Music Ensembles Help Immigrant Kids Integrate Into Society

German researchers report immigrant children who spent a year in student music ensembles fit in better with the mainstream culture.

There has been much discussion of late, especially in Europe, about finding more effective ways to integrate immigrants into mainstream society. In England, France, and elsewhere, specific concerns have been raised about the isolation of Muslims, and the possibility their experience of separateness could breed radicalization.

So new research from Germany couldn’t be more relevant or timely. It points to a simple way migrant children can be made to feel included and connected: Playing music together.

“Programs providing young migrants with the opportunity to perform music within a larger, culturally heterogeneous group can be viewed as an effective intervention to encourage adaptation to mainstream culture,” writes a research team led by psychologist Emily Frankenberg of J.W. Goethe University in Frankfurt.

In the journal Psychology of Music, the researchers describe a study featuring 159 elementary school students from immigrant families. They attended 14 different public schools. Roughly reflecting the ethnic composition of German immigrants, 30 percent were of Turkish descent, 24 percent were Russian or Ukrainian, and six percent were Polish.

“Results indicate that it was the experience of collaborating and performing within a larger group which led to stronger host culture orientation.”

The students were either in second or third grade at the beginning of the study. Sixty-two of them were participants in the program titled “An Instrument for Every Child.” That means they took weekly lessons on the instrument of their choice beginning in second grade, and played in school ensembles beginning in third grade.

The students’ level of cultural integration was measured twice—at the beginning of the study, and again about 18 months later.

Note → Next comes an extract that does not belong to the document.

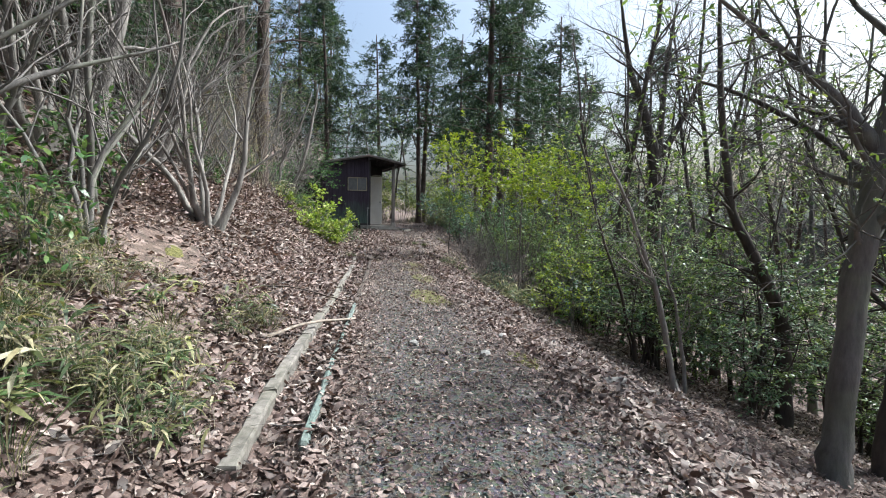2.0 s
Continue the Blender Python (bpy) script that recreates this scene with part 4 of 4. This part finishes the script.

The scores of the music students were compared to those of the 97 who did not participate in the program (although some did sing in a choir).

Both times, the students responded to a series of statements designed to measure their “behavior and attitudes in such domains as language use, music, and national pride,” as well as the extent to which they felt accepted and valued by their peers.

The key finding: The older children who were enrolled in the music program—those who were in third grade when the study began, and in fourth grade when they were re-tested—”showed an increase in orientation to mainstream culture.” This positive trajectory was not found in their non-musical peers.

This difference was not found among the younger students, who were “just beginning Grade Three at the time of the second data collection, and thus had not had much time to experience ensemble playing.” To Frankenberg and her colleagues, this strongly suggests that playing in student ensembles led to a feeling of fitting in.

“Results indicate that it was the experience of collaborating and performing within a larger group which led to stronger host culture orientation,” they write. In these groups, “students collaborate to perform music pieces together. This requires children to listen and pay attention to each other”—regardless of their religion or ethnicity.

The researchers note that the vast majority of study participants—87 percent—were born in Germany. It’s not clear whether joining music ensembles would have the same positive effect for those who moved here as children or adolescents.

They also note that fewer than four percent of the students chose to study traditional instruments from their own countries. Since “maintenance of one’s culture of heritage is a necessary component of healthy adaptation,” they suggest the program be modified to encourage such choices.

Nevertheless, these are hopeful findings.

“Through the experience of playing music together, migrant children … come into closer contact with their non-migrant classmates, and are encouraged to develop a stronger sense of community and cohesion,” Frankenberg and her colleagues write. “For immigrant students, this may represent a key opportunity for social and cultural inclusion within the classroom and, from there, within wider mainstream society.”